Where can I install laminate flooring?
Laminate flooring can be installed in almost any type of room whether it is below, above, or on grade. Floating laminate floors be installed over wood flooring, concrete, linoleum, tile, or almost any hard, flat surface, but not on carpet and not over another floating surface. Laminate flooring is not recommended for wet areas such as bathrooms, saunas, and so on.
Can I install laminate flooring on stairs?
Laminate flooring can be installed on stairs but it is recommended that you glue it to the steps with strong flooring adhesive. Allow the glue to dry completely before walking on the steps. Any moldings or transitions should be nailed to the steps.
Can I install laminate flooring on a porch or patio?
No, these areas often experience extreme climate variations. Laminate flooring must be installed in an area that is climate-controlled.
Is it possible to install laminate flooring over carpet?
No, laminate flooring must be installed on a hard surface. Any carpet and padding should be removed before installation.
Is laminate flooring recommended for a self-installer?
Yes. Many laminate floors offer glue-less, click or snap edges that Do-It-Yourself types can easily install.
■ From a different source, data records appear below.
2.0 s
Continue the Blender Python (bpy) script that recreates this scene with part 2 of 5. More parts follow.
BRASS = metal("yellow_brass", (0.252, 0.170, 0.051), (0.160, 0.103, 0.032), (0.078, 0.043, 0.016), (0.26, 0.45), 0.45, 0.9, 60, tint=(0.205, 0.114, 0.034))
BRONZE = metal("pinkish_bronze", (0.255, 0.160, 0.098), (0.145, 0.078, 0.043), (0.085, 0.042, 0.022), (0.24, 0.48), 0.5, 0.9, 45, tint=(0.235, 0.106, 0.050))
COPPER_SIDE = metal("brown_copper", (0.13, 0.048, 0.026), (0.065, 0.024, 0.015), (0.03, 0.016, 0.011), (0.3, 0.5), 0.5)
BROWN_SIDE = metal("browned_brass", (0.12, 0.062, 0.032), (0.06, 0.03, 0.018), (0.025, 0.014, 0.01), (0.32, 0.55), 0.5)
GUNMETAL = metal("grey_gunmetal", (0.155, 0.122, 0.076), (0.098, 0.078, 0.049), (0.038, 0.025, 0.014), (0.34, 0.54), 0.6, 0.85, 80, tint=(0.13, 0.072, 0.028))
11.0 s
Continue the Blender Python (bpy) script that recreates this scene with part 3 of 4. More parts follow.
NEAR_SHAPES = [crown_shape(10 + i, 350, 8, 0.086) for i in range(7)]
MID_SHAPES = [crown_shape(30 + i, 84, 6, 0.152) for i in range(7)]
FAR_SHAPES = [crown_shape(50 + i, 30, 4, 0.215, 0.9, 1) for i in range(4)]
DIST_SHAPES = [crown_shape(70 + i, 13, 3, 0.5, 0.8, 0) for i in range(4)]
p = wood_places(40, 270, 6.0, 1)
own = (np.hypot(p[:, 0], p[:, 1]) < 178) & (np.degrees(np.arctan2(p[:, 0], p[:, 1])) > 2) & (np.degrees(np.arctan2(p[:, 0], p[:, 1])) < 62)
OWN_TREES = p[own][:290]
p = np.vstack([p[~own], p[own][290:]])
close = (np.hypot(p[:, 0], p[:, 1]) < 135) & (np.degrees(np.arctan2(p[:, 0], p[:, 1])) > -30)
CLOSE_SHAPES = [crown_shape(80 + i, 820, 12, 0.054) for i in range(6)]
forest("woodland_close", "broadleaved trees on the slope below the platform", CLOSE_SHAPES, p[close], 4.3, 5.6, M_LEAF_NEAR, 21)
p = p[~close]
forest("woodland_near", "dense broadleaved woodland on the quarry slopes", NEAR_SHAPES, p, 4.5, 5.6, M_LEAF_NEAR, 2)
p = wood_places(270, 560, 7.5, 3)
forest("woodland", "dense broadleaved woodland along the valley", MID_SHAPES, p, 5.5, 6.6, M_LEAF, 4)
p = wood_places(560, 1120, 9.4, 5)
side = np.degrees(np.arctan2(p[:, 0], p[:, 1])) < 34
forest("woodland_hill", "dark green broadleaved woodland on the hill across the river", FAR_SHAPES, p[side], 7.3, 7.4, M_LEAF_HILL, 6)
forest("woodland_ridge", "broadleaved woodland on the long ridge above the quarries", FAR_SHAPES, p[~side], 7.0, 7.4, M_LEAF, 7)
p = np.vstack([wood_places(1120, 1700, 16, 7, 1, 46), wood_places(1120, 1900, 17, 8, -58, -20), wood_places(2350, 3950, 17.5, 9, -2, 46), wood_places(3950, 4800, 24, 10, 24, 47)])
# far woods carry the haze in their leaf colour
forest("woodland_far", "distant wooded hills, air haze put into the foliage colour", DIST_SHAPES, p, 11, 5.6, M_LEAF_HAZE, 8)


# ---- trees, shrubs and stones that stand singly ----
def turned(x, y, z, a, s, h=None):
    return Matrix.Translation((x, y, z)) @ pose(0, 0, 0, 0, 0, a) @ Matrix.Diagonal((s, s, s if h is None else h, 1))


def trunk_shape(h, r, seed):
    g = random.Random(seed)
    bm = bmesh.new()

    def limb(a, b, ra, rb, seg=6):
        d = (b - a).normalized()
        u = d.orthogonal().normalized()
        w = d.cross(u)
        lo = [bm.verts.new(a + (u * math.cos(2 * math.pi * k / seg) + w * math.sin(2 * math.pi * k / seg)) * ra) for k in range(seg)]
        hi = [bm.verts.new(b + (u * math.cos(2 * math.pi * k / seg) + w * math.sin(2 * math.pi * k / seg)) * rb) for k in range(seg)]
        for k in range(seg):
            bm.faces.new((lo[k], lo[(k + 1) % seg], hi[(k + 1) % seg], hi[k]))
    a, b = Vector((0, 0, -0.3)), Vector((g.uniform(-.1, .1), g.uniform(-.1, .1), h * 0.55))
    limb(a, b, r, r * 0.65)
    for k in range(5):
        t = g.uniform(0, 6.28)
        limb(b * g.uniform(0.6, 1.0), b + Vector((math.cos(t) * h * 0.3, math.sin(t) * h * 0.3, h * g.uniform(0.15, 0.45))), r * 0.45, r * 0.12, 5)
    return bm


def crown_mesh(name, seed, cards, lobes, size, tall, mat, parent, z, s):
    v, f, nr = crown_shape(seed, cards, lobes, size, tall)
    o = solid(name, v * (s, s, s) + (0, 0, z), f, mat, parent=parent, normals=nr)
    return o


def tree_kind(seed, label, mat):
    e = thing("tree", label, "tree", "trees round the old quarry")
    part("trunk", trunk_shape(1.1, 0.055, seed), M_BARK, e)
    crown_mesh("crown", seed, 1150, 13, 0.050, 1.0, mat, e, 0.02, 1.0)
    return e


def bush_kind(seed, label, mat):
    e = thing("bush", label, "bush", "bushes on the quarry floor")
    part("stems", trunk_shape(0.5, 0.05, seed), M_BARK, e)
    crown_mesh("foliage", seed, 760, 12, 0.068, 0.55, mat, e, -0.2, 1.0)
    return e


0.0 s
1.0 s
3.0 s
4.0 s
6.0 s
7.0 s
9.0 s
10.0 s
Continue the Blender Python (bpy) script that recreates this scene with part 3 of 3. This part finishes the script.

How are laminate floors installed?
Generally, most laminate flooring panels will snap "click" together without the use of glue. Some can be easily done by hand and others may require the use of a mallet and a tapping block to tap into place. With a glue installation method, the installer will need to apply glue to the tongue and groove of each plank. Pre-glued laminate flooring planks come with glue that is applied by the manufacturer and which must be moistened by the installer before the planks are clicked together.
What should I do before beginning laminate flooring installation?
• Inspect your laminate flooring panels carefully for any defects.
• Allow your laminate flooring to acclimate to the room where it will be installed for at least 48 hours.
• Ensure that the temperate of the room is at least 65°F (15°C) and that the floor surface temperature is at least 59°F before installation, while you install, and for at least three days after installation.
• Make sure your subfloor is even and dry.
• Stagger planks according to the manufacturer’s recommendations.
• Consider where the main source of light enters your room and install the flooring parallel to the light.
• When installing laminate over a floor with radiant heating, review both manufacturers’ instructions for the laminate flooring and radiant heating system before beginning.
• You must leave an expansion gap around the perimeter of the room and around other obstacles within it according to the manufacturer’s recommendations.
• Always read the manufacturer’s installation instructions completely before beginning laminate flooring installation and make sure you understand them. If something doesn't make sense, contact the laminate flooring manufacturer to clarify.
How much laminate flooring do I need?
1. Divide the floor into rectangles.
2. Measure the length and width of each individual rectangle.
3. Multiply the length by the width of each individual rectangle.
4. Add your total for each rectangle together to get the total square footage.
5. Add an additional 5-10% (depending on the manufacturer’s recommendations) of the total square footage to the order to cover the waste factor.